We weren't captivated by O.J.,we were watching the trial,hoping he would be found guilty of two hate crimes(before there were hate crimes)--the slaughter of two White people.
That's a lot different than being captivated,but nbc has repeated the word many times since O.J.'s supposed death.
Is a tribute special for Simpson next on the agenda by this obviously mentally ill network?
I wouldn't doubt it(cbs and abc are equally beserk,btw.)
--GRA
Have to disagree. Isaac Hayes' theme from "Shaft" is a driving, scintillating piece of music that perfectly embodies the coolness of the character and the zeitgeist of New York City streets of that time. It also stood out because it didn't sound like anything before it.
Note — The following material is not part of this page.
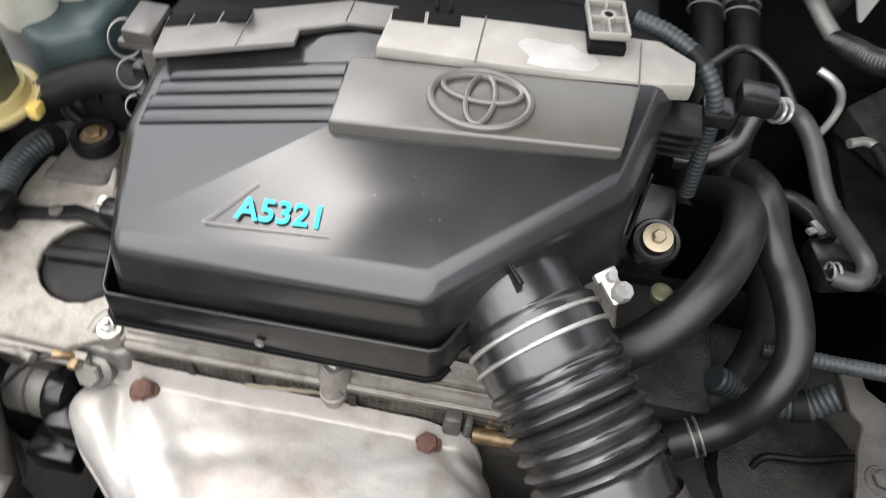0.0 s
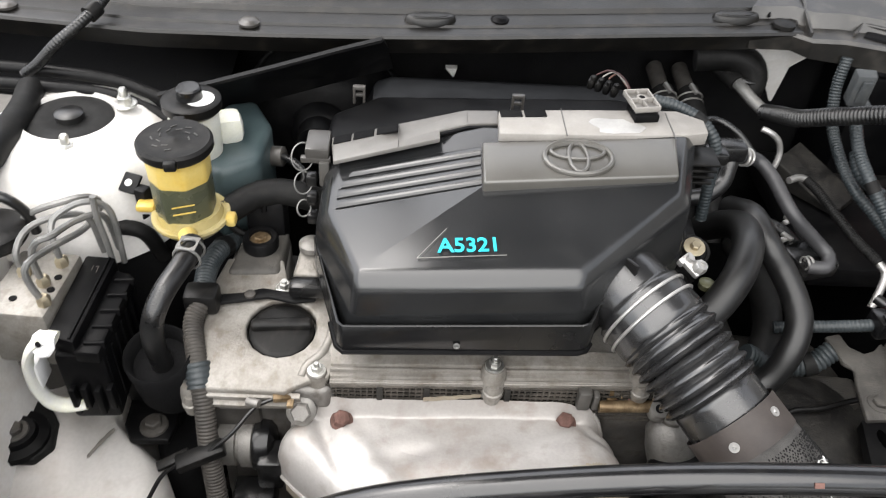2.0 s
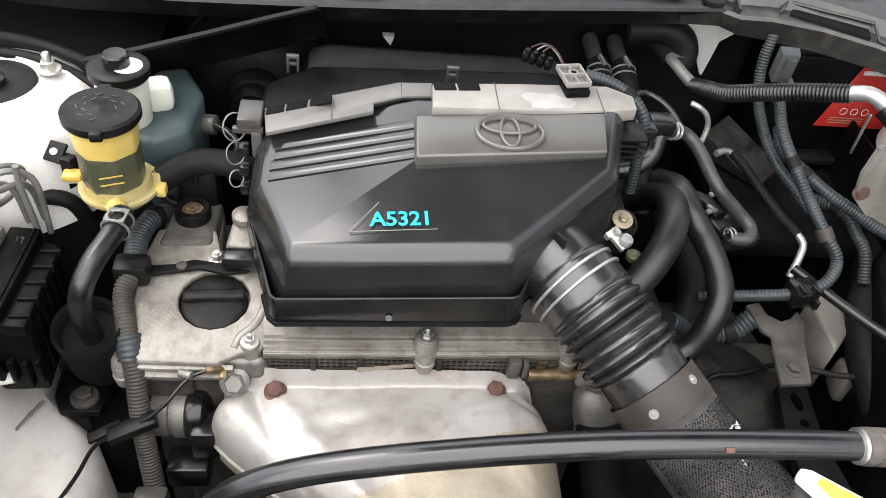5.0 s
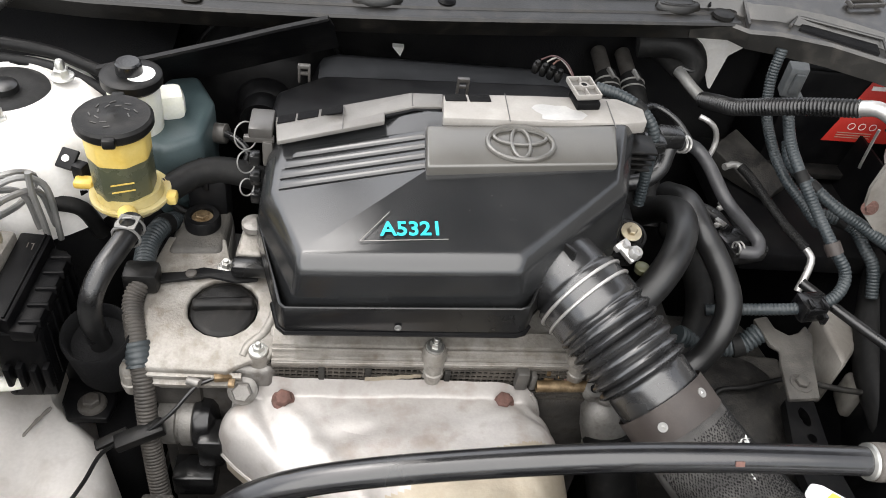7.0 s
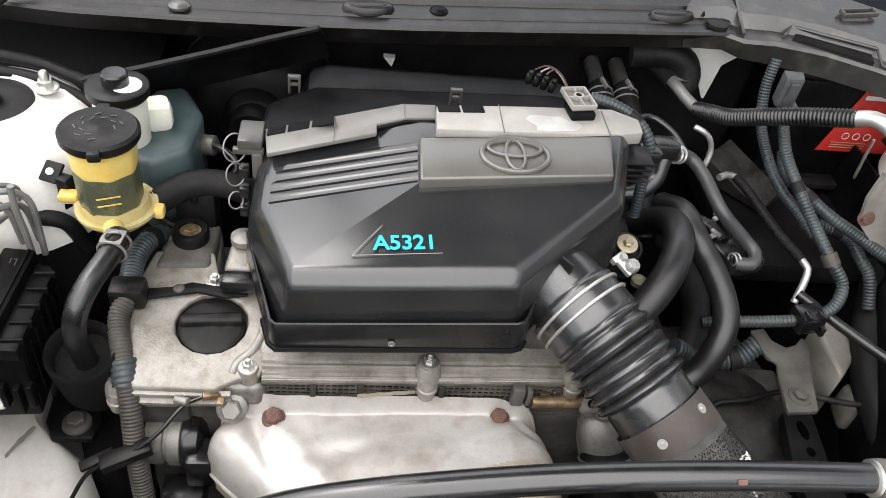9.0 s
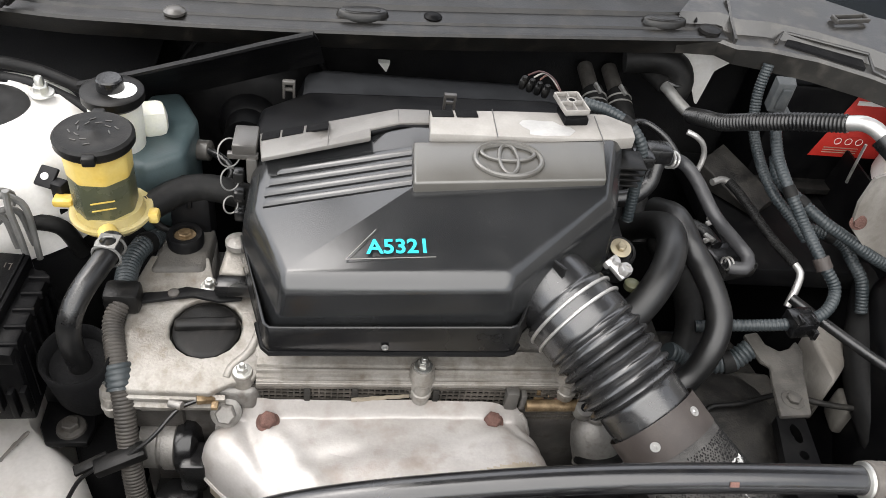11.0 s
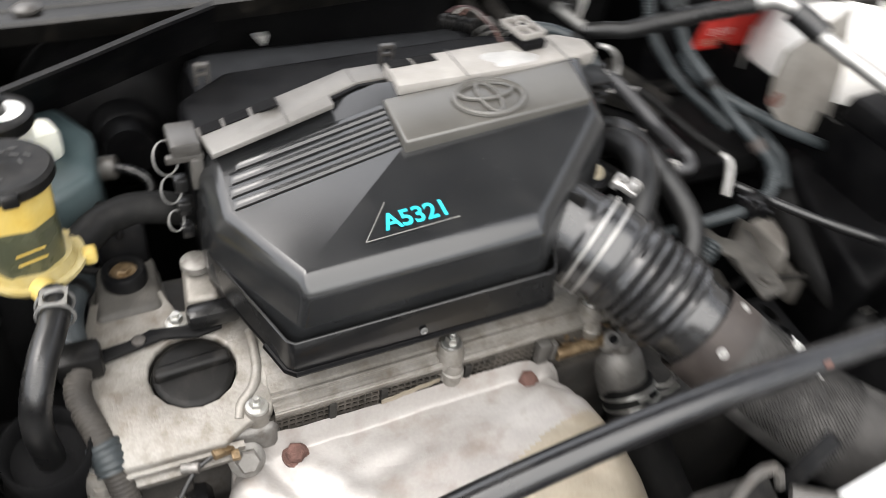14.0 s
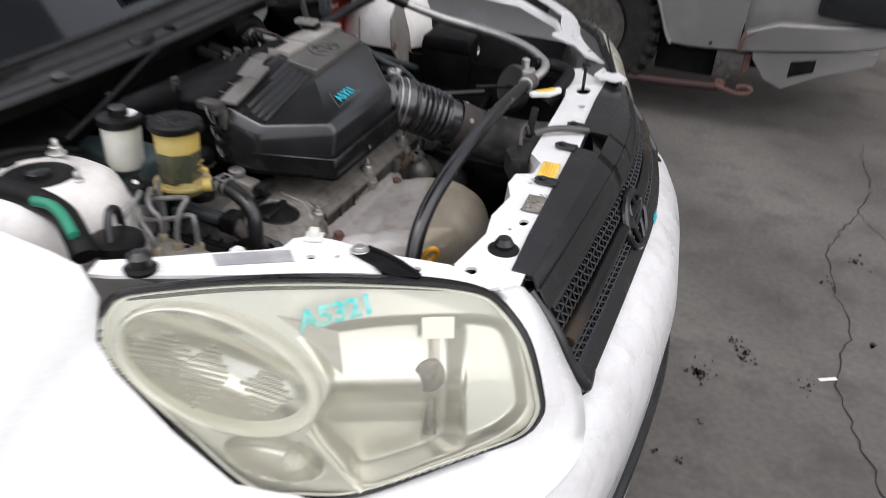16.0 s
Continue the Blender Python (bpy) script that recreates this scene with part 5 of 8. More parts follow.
for x in (-0.105, -0.062, 0.012):
    part("clip", box(x, 0.2985, 0.838, 0.006, 0.005, 0.030, 0.001), GEARBOX, mesh_strip)
part("sensor_block", join(box(0.083, 0.2965, 0.846, 0.013, 0.012, 0.024, 0.003), box(0.094, 0.2965, 0.844, 0.006, 0.010, 0.020, 0.002)), PLASTIC_FADED, mesh_strip)
part("brass_pipe", tube([(0.098, 0.294, 0.838), (0.12, 0.294, 0.839), (0.152, 0.295, 0.839)], 0.0058, 14), BRASS, mesh_strip, "oil-stained brass pipe")
for k in range(14):
    part("oil_crust", box(0.098 + rnd.uniform(0, 0.06), 0.2995, 0.848 + rnd.uniform(-0.008, 0.008), rnd.uniform(0.003, 0.010), 0.003, rnd.uniform(0.002, 0.006), 0.0006), (BRASS, RUST, GASKET)[k % 3], mesh_strip)
part("strip_tag", thick(loft([[(-0.065 + 0.0048 * k, 0.2955 + 0.0004 * k + 0.0004 * math.sin(2 * k), 0.8375 + 0.0002 * k + dz) for k in range(12)] for dz in (0.0, 0.0045)]), 0.0012), SHIELD_TAN, mesh_strip)

# exhaust heat shield: a pressed dome that widens towards the gearbox end
SHIELD_RIM = smooth_path([(x, y, 0) for x, y in ((-0.180, 0.2965), (-0.194, 0.284), (-0.198, 0.266), (-0.184, 0.248), (-0.165, 0.232), (-0.110, 0.187), (-0.045, 0.135), (0.02, 0.118), (0.085, 0.122), (0.115, 0.140), (0.125, 0.175), (0.127, 0.235), (0.124, 0.270), (0.112, 0.290), (0.090, 0.2965))], 0.006)
SHIELD_RIM += [Vector((x, 0.2965, 0)) for x in np.linspace(0.084, -0.174, 44)]
SHIELD_FRONT = [(p.x, p.y) for p in SHIELD_RIM if p.y < 0.292]


def shield_z(x, y):
    """Height of the pressed shield over its plan."""
    d = min(math.hypot(x - a, y - b) for a, b in SHIELD_FRONT)
    k = min(1, max(0, (x + 0.10) / 0.15))
    k = k * k * (3 - 2 * k)
    r = 0.026 + 0.030 * k
    s_ = min(1, d / r)
    top = 0.8205 + 0.004 * k + 0.014 * k * bell(y - 0.205, 0.055) - 0.05 * max(0, 0.24 - y) * (1 - k)
    low = 0.768 - 0.012 * k
    z = low + (top - low) * (1 - (1 - s_) ** 2.4) ** 0.42
    b = 0.2965 - y
    z += 0.016 * max(0, 1 - b / 0.009) ** 1.4 * min(1, d / 0.012)
    z -= 0.0055 * bell(x + 0.160 - 0.45 * (0.285 - y), 0.008) * min(1, d / 0.015)
    z += 0.0035 * bell(x + 0.140 - 0.75 * (0.285 - y), 0.012) * min(1, d / 0.015)
    z -= 0.0040 * bell(y - 0.243 - 0.16 * (x + 0.12), 0.010) * bell(x + 0.10, 0.06)
    z += 0.0030 * bell(y - 0.232 - 0.05 * math.sin(14 * x), 0.007) * bell(x - 0.07, 0.035)
    z -= 0.0045 * bell(math.hypot(x - 0.112, y - 0.300) - 0.034, 0.006)
    for bx, by in ((-0.139, 0.284), (0.068, 0.287)):
        z -= 0.004 * bell(math.hypot(x - bx, y - by), 0.014)
    z += 0.0030 * noise.noise(Vector((x * 16, y * 20, 1))) + 0.0014 * noise.noise(Vector((x * 42, y * 42, 3))) + 0.0005 * noise.noise(Vector((x * 110, y * 110, 5)))
    return z


def shield_skin(keep):
    rows = []
    n = 40
    for p in SHIELD_RIM:
        t = min(1, max(0, (p.x + 0.13) / 0.20))
        c = Vector((-0.13 + 0.20 * t, 0.268 - 0.060 * t, 0))
        row = []
        for i in range(n + 1):
            q = (i / n) ** 1.6
            x, y = p.x + (c.x - p.x) * q, p.y + (c.y - p.y) * q
            row.append((x, y, shield_z(x, y)))
        rows.append(row)
    rows.append(rows[0])
    bm = loft(rows)
    bmesh.ops.remove_doubles(bm, verts=bm.verts, dist=0.0002)
    gone = [f for f in bm.faces if not keep(f.calc_center_median())]
    bmesh.ops.delete(bm, geom=gone, context="FACES")
    return bm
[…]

During the marches for the Floyd boy after his overdose that one observer noted the number of young white wimmen of child bearing age among the participants. Young whitey wimmen of child bearing age seem to have an unnatural and unhealthy affinity and sympathy for the negro man.
Re SHAFT:
"He's a sex machine for all his chicks"
Yeah, it did embody the zeitgeist of its time. Definitely Oscar-worthy.
-RM
More about SHAFT: music aside, the genesis of the movie is interesting. It started as a novel written by a Jewish man, Ernest Tidyman. The ultra-liberal screenwriter Stirling Silliphant had a pothead son; one day, a black comes knocking on the son's door, looking for drugs. The son ends up being shot dead by the black, and Mr. Silliphant does what any grieving father would do in response to his son's murder: decides to produce a movie glorifying black violence, and in particular, bringing to the mainstream the image of the cool black "superstud" (as exemplified by that late great role model, O.J. Simpson). I believe Mr. Tidyman wrote the screenplay; it must have been fairly tame- I saw it eons ago and have no memory of it whatsoever. There were certainly better, or at least more exciting, "black exploitation" movies to follow.
But for sure, it "wasn't like anything before it."